**PROBLEM REQUIREMENTS**
Show every line that has the string "part" in it.

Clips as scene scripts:

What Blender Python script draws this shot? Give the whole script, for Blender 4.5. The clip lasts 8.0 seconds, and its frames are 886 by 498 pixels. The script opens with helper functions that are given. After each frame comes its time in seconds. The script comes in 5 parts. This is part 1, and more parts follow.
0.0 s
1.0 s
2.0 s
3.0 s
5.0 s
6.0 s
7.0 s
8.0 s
--
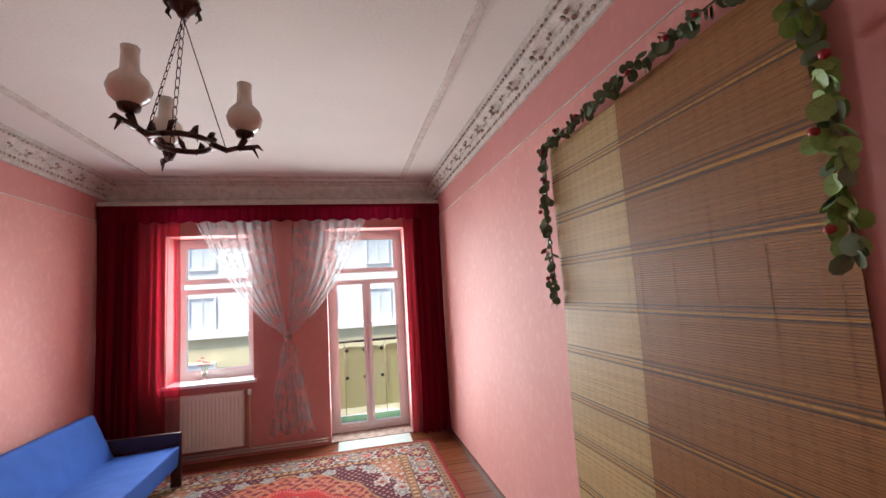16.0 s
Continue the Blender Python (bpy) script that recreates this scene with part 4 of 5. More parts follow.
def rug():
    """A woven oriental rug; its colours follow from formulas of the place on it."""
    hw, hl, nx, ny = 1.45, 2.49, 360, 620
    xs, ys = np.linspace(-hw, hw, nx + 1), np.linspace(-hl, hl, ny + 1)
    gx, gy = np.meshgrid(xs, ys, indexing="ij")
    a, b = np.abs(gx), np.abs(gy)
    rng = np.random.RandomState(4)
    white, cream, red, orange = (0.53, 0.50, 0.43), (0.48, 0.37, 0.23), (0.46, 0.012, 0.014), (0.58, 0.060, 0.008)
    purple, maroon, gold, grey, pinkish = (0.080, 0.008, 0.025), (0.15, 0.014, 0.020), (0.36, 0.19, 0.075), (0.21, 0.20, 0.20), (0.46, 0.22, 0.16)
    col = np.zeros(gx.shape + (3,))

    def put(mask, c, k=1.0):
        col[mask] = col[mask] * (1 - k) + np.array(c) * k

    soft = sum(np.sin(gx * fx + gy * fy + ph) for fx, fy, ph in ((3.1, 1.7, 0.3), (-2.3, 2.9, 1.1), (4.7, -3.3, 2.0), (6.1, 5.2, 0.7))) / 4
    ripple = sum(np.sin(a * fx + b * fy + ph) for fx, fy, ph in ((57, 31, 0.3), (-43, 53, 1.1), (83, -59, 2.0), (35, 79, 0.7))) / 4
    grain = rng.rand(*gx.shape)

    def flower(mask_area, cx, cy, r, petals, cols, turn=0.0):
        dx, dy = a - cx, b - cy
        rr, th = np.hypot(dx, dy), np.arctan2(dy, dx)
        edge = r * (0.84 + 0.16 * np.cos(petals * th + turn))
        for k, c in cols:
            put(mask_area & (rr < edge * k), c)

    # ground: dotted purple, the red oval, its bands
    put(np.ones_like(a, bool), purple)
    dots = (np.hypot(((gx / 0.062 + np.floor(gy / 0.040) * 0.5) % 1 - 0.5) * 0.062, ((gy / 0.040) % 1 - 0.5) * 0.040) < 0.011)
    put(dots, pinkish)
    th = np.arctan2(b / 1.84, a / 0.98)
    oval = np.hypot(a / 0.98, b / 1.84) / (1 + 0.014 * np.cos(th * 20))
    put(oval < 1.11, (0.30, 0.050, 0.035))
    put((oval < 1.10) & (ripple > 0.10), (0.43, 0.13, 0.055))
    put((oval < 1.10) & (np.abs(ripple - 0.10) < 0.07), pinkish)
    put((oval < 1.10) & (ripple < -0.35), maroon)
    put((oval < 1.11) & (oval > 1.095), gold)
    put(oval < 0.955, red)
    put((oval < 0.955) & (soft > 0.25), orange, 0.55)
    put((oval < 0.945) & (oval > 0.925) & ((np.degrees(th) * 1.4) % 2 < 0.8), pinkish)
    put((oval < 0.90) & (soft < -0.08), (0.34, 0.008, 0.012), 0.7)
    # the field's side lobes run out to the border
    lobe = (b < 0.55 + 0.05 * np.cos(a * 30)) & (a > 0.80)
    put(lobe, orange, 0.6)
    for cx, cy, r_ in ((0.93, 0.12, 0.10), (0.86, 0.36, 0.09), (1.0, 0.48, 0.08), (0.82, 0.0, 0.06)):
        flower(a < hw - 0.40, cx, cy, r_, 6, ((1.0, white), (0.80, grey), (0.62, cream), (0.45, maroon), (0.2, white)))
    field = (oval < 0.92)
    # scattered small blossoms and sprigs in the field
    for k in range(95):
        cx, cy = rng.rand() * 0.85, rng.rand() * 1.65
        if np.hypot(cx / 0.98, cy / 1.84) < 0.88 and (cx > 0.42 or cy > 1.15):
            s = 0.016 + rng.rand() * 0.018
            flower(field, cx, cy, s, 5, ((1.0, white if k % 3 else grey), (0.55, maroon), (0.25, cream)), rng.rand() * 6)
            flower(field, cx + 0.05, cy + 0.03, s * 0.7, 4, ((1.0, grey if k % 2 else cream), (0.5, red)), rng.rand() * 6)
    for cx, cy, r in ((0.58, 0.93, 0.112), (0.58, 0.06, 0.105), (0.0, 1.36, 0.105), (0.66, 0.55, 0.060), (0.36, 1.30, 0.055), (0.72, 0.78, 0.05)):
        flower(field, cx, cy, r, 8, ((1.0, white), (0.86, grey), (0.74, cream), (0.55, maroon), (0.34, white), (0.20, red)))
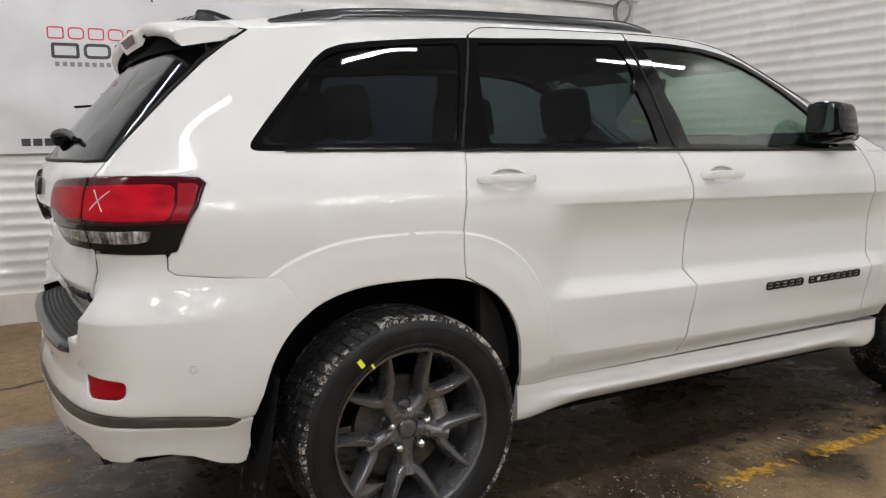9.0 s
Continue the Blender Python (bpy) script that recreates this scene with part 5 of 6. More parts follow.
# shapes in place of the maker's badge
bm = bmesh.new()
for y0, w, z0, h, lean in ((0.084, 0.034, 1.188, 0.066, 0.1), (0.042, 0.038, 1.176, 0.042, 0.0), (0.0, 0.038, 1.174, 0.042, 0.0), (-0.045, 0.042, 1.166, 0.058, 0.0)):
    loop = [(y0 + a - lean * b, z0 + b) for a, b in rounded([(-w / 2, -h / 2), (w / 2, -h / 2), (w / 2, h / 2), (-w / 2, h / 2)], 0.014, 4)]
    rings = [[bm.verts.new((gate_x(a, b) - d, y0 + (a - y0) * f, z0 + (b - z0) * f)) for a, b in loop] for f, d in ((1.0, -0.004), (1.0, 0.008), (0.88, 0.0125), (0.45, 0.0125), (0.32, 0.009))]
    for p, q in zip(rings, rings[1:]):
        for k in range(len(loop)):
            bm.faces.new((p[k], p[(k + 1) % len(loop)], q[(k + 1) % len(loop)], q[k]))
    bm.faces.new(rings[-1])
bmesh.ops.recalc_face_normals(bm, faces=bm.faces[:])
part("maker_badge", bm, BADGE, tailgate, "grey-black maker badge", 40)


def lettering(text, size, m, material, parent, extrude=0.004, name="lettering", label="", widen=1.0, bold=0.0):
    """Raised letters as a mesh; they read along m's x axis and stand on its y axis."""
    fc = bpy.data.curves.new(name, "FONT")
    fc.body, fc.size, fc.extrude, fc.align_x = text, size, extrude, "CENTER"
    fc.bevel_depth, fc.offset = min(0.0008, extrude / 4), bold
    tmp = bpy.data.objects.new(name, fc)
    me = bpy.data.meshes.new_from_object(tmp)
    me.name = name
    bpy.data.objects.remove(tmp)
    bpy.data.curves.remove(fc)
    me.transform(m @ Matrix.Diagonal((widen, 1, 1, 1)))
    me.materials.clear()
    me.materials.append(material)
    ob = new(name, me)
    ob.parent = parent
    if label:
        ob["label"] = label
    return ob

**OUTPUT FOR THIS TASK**
What Blender Python script draws this shot? Give the whole script, for Blender 4.5. The clip lasts 8.0 seconds, and its frames are 886 by 498 pixels. The script opens with helper functions that are given. After each frame comes its time in seconds. The script comes in 5 parts. This is part 1, and more parts follow.
Continue the Blender Python (bpy) script that recreates this scene with part 4 of 5. More parts follow.
Continue the Blender Python (bpy) script that recreates this scene with part 5 of 6. More parts follow.
part("maker_badge", bm, BADGE, tailgate, "grey-black maker badge", 40)